When I was a young journalist of 25, the art director of the magazine I was a junior editor for expressed her fondness and optimism for me by telling me repeatedly, “The world is your oyster.”
I liked that. It made me feel like the future was mine for the taking and it was as rich as pearls. But that’s not what she actually said. She didn’t say, “Your future is an oyster.” She said, “The world is your oyster.”
Dear Shauna, thank you for your kindness. But the world is not mine and it’s not an oyster (literally or figuratively). In fact, our environmental crises are a result of far too many of us treating the world as if it were our oyster.
The world is not an oyster.Treating the world like it simply needs to be pried open to take its treasures has led to the plundering of creation.
In my textbooks as a kid, I remember maps of countries with various icons scattered over them, representing different natural “resources.” Yes, we use forests for timber and plains for wheat and mountains for ore. But the world is not a game of Settlers of Catan, simply there for us to extract from it what we want. (The truth is, we shouldn’t treat oysters like oysters, like a source of pearls.)
Also, the world is not ours. For those of us who read the Bible, we turn to Psalm 24:1, which says, “The earth is the Lord’s and everything in it; the world and all who live in it.” It’s God’s world, not ours and we are only using it with his permission. If you’ve ever been angry with someone for borrowing something of yours and mistreating it, well, I wouldn’t want to mess with God’s things ….
And for those who don’t read the Bible, we know that we all share this world and that the closest planets really aren’t very good alternative homes for us.
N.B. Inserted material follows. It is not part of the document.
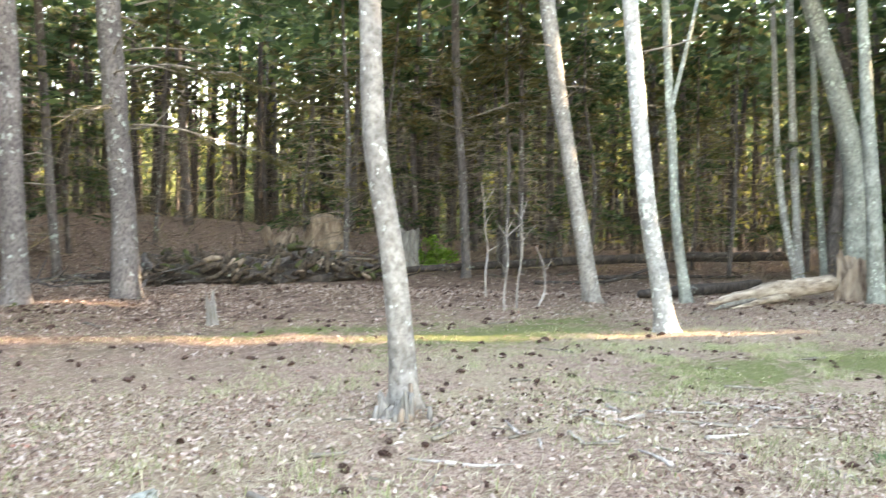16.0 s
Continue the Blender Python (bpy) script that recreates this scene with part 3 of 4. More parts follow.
SUN_SIDE = (5.5, 20.5)  # the stretch towards the sun filled by added unseen foliage, across its direction
SUN_FLECKS = (  # where holes cut in that foliage let sun onto the floor: along the light, across it, half length, half width
    (-7.6, 7.25, 2.5, 0.40), (-14.8, 7.7, 0.8, 0.28), (-19.2, 7.2, 0.3, 0.06), (-12.4, 10.2, 1.7, 0.28), (-9.6, 10.9, 0.7, 0.2), (-11.6, 12.15, 1.5, 0.22),
    (-8.7, 14.5, 1.7, 0.28), (-5.6, 14.0, 0.7, 0.16), (-13.3, 13.25, 0.6, 0.08), (-12.8, 16.64, 3.0, 0.08), (-11.4, 19.0, 2.0, 0.35), (-9.0, 15.3, 1.2, 0.2),
    (-1.0, 14.1, 3.0, 0.24), (-15.2, 17.8, 1.0, 0.35), (-5.5, 17.5, 0.9, 0.2), (-5.8, 18.6, 1.7, 0.16), (-9.8, 4.9, 0.6, 0.18), (3.6, 14.4, 1.2, 0.2))


def in_clearing(x, y):
    """Where no tree of the woods may stand."""
    d, br = math.hypot(x - 0.5, y - 1), math.degrees(math.atan2(x - 0.5, y - 1))
    edge = np.interp(br, [-180, -75, -55, -30, -15, 0, 12, 25, 40, 55, 70, 90, 180], [15, 17, 19, 21, 23, 23, 22, 22, 24.5, 24, 24, 22, 15])
    # the unseen sunward stretch stays treeless; the added foliage sets the light there
    along, lane = 0.8 * x - 0.6 * y, 0.6 * x + 0.8 * y
    return d < edge or (along > 6 and SUN_SIDE[0] < lane < SUN_SIDE[1])


def plant_woods():
    rng = random.Random(5)
    spots, used = [], {}
    tries = 0
    while len(spots) < 290 and tries < 20000:
        tries += 1
        br, d = radians(rng.uniform(-112, 96)), 19 + 43 * rng.random() ** 1.25
        x, y = 0.5 + d * math.sin(br), 1 + d * math.cos(br)
        if in_clearing(x, y) or any((x - a) ** 2 + (y - b) ** 2 < 1.0 for a, b in spots):
            continue
        spots.append((x, y))
        kind = rng.choice((0, 0, 1, 1, 1, 2, 3, 3, 3, 3, 3, 5, 5) if d < 34 else (0, 0, 1, 1, 1, 2, 3, 3, 4, 5, 5))
        m = Matrix.LocRotScale((x, y, gz(x, y)), Euler((rng.gauss(0, 0.025), rng.gauss(0, 0.025), rng.uniform(0, 6.3))), None)
        s = rng.uniform(0.85, 1.25)
        base = WOODS[kind][0]
        if kind in used:
            ob = copy_thing(base, m)
        else:
            ob, used[kind] = base, True
            ob.matrix_basis = m
        ob.scale = (s, s, s)


plant_woods()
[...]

There is an old Roman practice called usus fructus. We get the rarely employed word usufruct from it. It describes a basic tenant relationship, where the tenants are allowed to use the fruit of the land, knowing that the land itself doesn’t belong to them and that they’ll be held responsible for any damage done to it while using it. It’s a basic concept that was once woven into many of our practice but which has been lost through laziness and/or greed.
On one hand, we have greedy business practices that maximize profit by minimizing the expense of caring for the creation they’re pulling those profits from. On the other hand, we have lazy consumers who choose what is easy and cheap, instead of what is considerate and lasting.
I was taught that when someone loaned you their car, you were to return it with a full tank of gas. If someone let you stay at their home, you made sure the room you stayed in was at least as tidy when you left as when you arrived. That’s just the polite thing to do.
We’d treat this world a lot more politely if we realized that it’s not our oyster.